Doch was so plausibel klingt, lässt Industrieverbände und Parlamentarier seit Wochenbeginn rotieren: Denn nach dem letzten Entwurf, der der "Wiener Zeitung" vorliegt, will die EU-Kommission sogenannte Verbandsklagen einführen. Dabei dürfte der zur Klage autorisierte Verbraucher- oder KMU-Verband die Größe der Gruppe der Geschädigten selbst definieren und schätzen, ohne diese individuell auflisten zu müssen.

Industrie will Vorschlag noch verhindern

Möchte ein Geschädigter nicht vertreten werden, müsste er aktiv aus der Gruppe austreten. Dabei handelt es sich vom Prinzip her um die in den USA praktizierte Opt-out-Variante, mit der spezialisierte Anwälte pro Jahr 250 Mrd. Dollar umsetzen, wie Industrievertreter monieren. Sie fordern zumindest eine Beschränkung auf die sogenannte Gruppenklage, bei der Geschädigte sich aktiv darum kümmern müssen, in die Gruppe aufgenommen zu werden.
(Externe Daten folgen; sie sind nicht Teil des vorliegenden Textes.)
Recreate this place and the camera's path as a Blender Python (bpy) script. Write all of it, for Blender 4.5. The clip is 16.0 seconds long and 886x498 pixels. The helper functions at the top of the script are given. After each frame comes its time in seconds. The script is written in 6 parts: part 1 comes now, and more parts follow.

Die einflussreichen CDU-Europaabgeordneten Andreas Schwab und Klaus-Heiner Lehne forderten: "Barroso muss Kroes stoppen!" Es gelte, eine Klageindustrie wie in den USA zu verhindern.

Bis Freitag oder allenfalls zur Sitzung der Kabinettschefs der EU-Kommissare am Montag wird der Druck auf Barroso zunehmen, den für Mittwoch auf die Agenda gesetzten Vorschlag noch zu verschieben.